Raya Martin’s Possible Lovers, a ninety five minute film introduced by five minutes of silent vignettes of Manila in 1919 segueing to around ninety minutes of a ridiculously long take of a man watching another man sitting on a couch and ending with a self-referential stab at itself, could be anything. The title suggests a romance. The screen suggests a one-sided romance, from the gazer (JK Anicoche) and the subject of his gaze (Abner Delina), a sleeping man wearing a coat and a top hat. The man’s gaze towards the sleeping man, considering that nothing could attract such long a gaze except what could be the beauty of a face or the possible intrigue of what is happening within the sleep, is an act of selfless adoration. Nothing else happens. They remain only possible lovers within the scope of Martin’s film, a film that is far too short to appreciate beyond the possibility of that possible love.

“They made movies in 1919,” states the intertitles that separate the vignettes of old Manila from the extended shot of the two men. The clips are deteriorated, made overtly imperfect by the decay of the film source over time and the effects of digitalization. Hardly the movie that the intertitles speak of, the clips are but phantoms of an existence or the possibility of the existence of such movies. Given that what’s left is a mere reminder of what was or what could have been a cinematic past, the cinephilic adoration morphs into what essentially is a fetishistic attachment for the dead or the near-dead. Is the man wearing a top-hat really a man but a ghost of the unobtainable past? Is the gaze really a romantic gaze of affection or a suffering gaze of patience, longing, regret and psychotic expectancy for specter wearing the top hat to wake up from what seems to be an eternal slumber?

Teresa Barrozo’s sound design accompanies the near-static image with the promise of movement and action. Sounds of horses galloping, of motor vehicles on the move, of men making passage through grass, create an atmosphere of unrest that is discordant with the steady visual. Are these the sounds from the movie that the audience supposed to be watching? Are these the sounds from the movie that the man is watching?

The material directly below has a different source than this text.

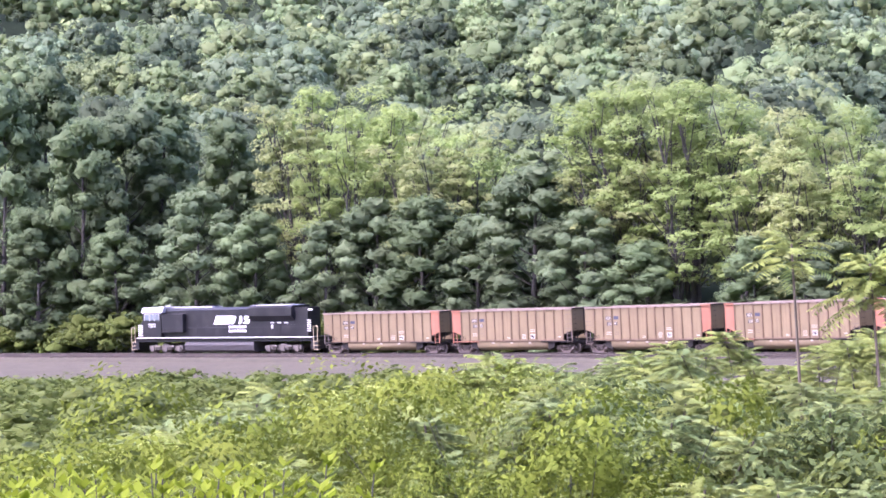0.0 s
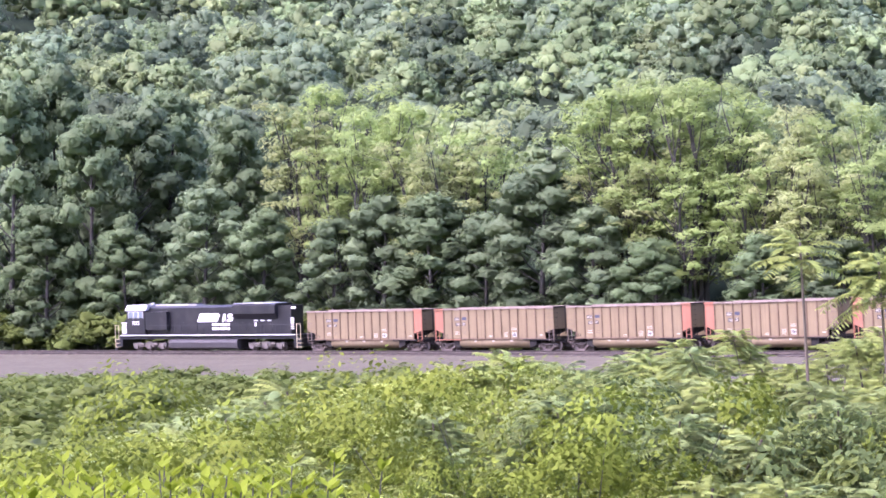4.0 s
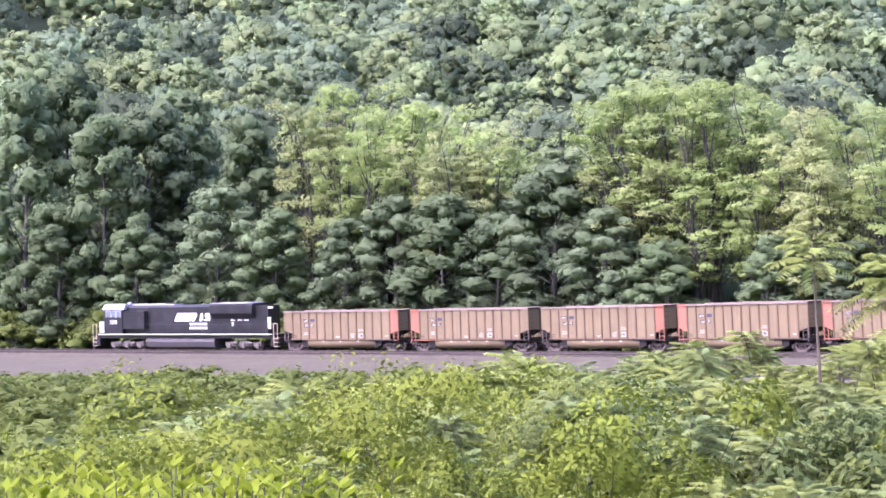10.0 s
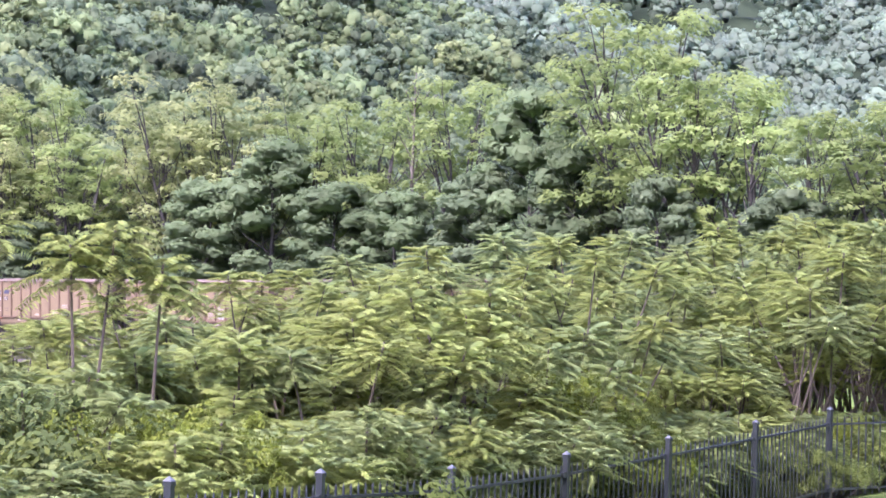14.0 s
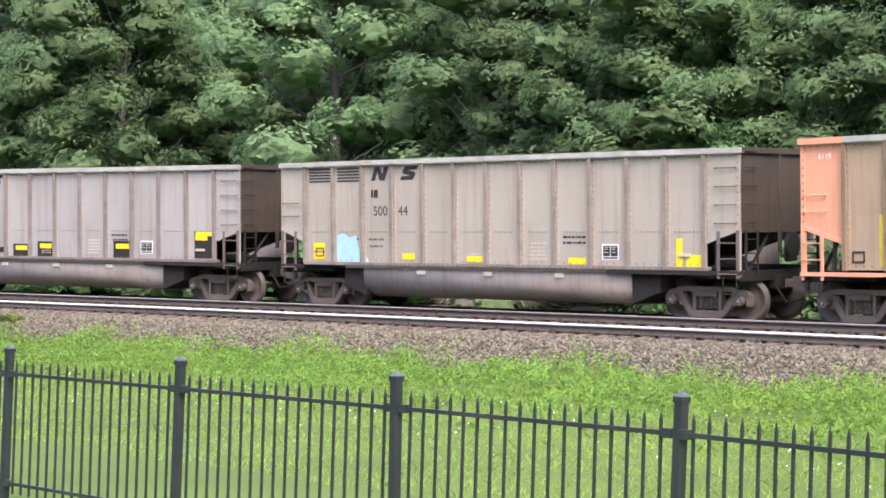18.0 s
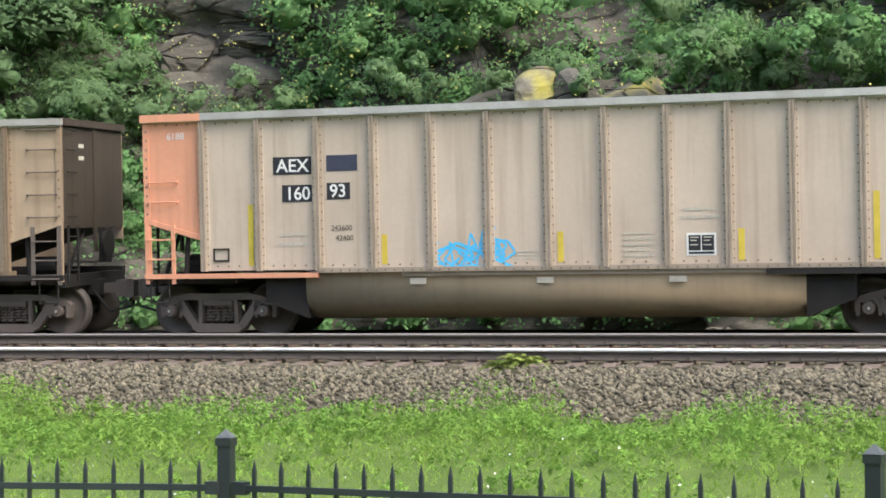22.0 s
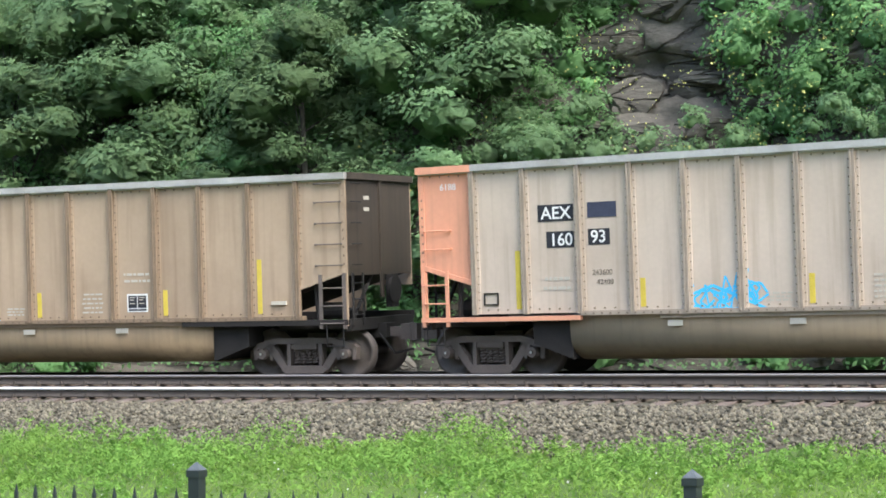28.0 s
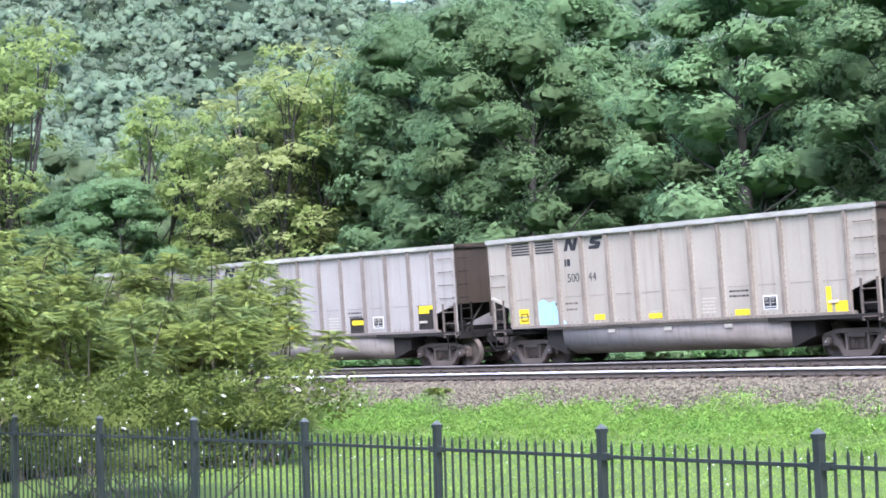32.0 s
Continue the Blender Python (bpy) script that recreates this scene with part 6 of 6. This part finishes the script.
# bushes along the foot of the woods
for s1 in np.arange(-80, 200, 2.6):
    o1 = rs.uniform(5.6, 9.5)
    p = rail_at(s1 + rs.uniform(-1, 1), -o1)
    z = float(ground_z(p[0], p[1])[0])
    k = rs.uniform(0.9, 1.5) if s1 > 140 else rs.uniform(1.0, 2.3)
    plant_shrub("wood_edge_bush", "leafy bush at the edge of the woods", "shrub", (BUSHES_FAR[:4] if s1 < 150 else BUSHES_BANK)[rs.randint(4)], p[0], p[1], z, (k * 1.25, k * 1.25, k), rs.uniform(0, 6.28), "bushes at the edge of the woods")
# saplings and weeds by the near track
for s1, o1, h1 in ((170.5, 11.5, 2.9), (172.5, 12.0, 1.8), (165.8, 12.5, 3.2), (176.0, 10.6, 0.9), (223.0, 9.3, 1.0), (183.5, 10.0, 0.9)):
    p = rail_at(s1, o1)
    z = float(ground_z(p[0], p[1])[0])
    k = h1 / 3.5
    plant_shrub("sapling", "thin young sumac sapling by the ballast", "shrub", SAPLINGS[int(s1) % 2], p[0], p[1], z, (max(0.75 * k, 0.35), max(0.75 * k, 0.35), k), rs.uniform(0, 6.28), "saplings")
# white-flowered bush behind the corner of the fence, vines on the fence
for i in range(5):
    k = 1.0
    x, y = 17.9 - 0.35 * i, 20.6 - 1.0 * i
    plant_shrub("flowering_bush", "bush with small white flowers behind the fence", "shrub", FLOWERING, x + 0.9, y + 0.4, float(ground_z(x, y)[0]), (k, k, k * 0.8), i * 1.3, "flowering bushes")
for i in range(64):
    j = rs.randint(2, 10)
    t, away = rs.uniform(), rs.uniform(0.6, 1.7)
    x = LEFT[j][0] + (LEFT[j + 1][0] - LEFT[j][0]) * t - 0.57 * away
    y = LEFT[j][1] + (LEFT[j + 1][1] - LEFT[j][1]) * t + 0.82 * away
    k = rs.uniform(0.2, 0.42)
    plant_shrub("fence_weed", "low leafy weed growing through the fence", "weed", BUSHES[rs.randint(6)], x, y, float(ground_z(x, y)[0]), (k, k, k), rs.uniform(0, 6.28), "weeds along the fence")
for x, y, k in ((16.2, 21.0, 0.26), (15.8, 21.1, 0.3), (14.3, 21.0, 0.3), (16.3, 20.7, 0.2)):
    plant_shrub("fence_vine", "dense vine climbing the corner of the fence", "vine", BUSHES[3], x, y, float(ground_z(x, y)[0]), (k, k, k * 1.2), 1.0, "weeds along the fence")


def motions():
    for c, s_mid in cars:
        walk(c, [(t, car_pose(s_mid - moved(t))) for t in range(0, 33, 2)])
    rows = [(0.8 * i, Matrix.Rotation(-moved(0.8 * i) / WHEEL, 4, "Y")) for i in range(41)]
    for w in wheels:
        at = Matrix.Translation(w.location.copy())
        walk(w, [(t, at @ m) for t, m in rows])


motions()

“We were two possible lovers, waiting for the film to end,” concludes the film. At first glance and probably at second, third, and fourth to viewers who cannot get over the fact that they were just watching a man watching another man, the coda seems to play like the punch-line to the film’s overextended practical joke. However, the coda succinctly summarizes the subtle anguish that Martin bares in the film. It is anguish attributable to an unfulfilled need, like a love affair infinitely stalled because of the utter impossibility of the receiver to reciprocate a fervent love being offered. As the man with the undying gaze is in the middle of a possible love affair, the audience is also stuck staring on a possible cinema, only to be reminded by the abrupt coda that there is actually no end, no conclusion. We all remain waiting, possible lovers of that possible film.

For Martin, love and cinema, both of which are for him indisputably personal as all of his films, where both are interchangeable themes, can attest to, are perpetually connected. Possible Lovers, within the span of ninety five minutes, majority of which is spent in teaching the audience the art of the expectant gaze, articulates a pain common to both those who are hopelessly romantic and those hopelessly in love with cinema.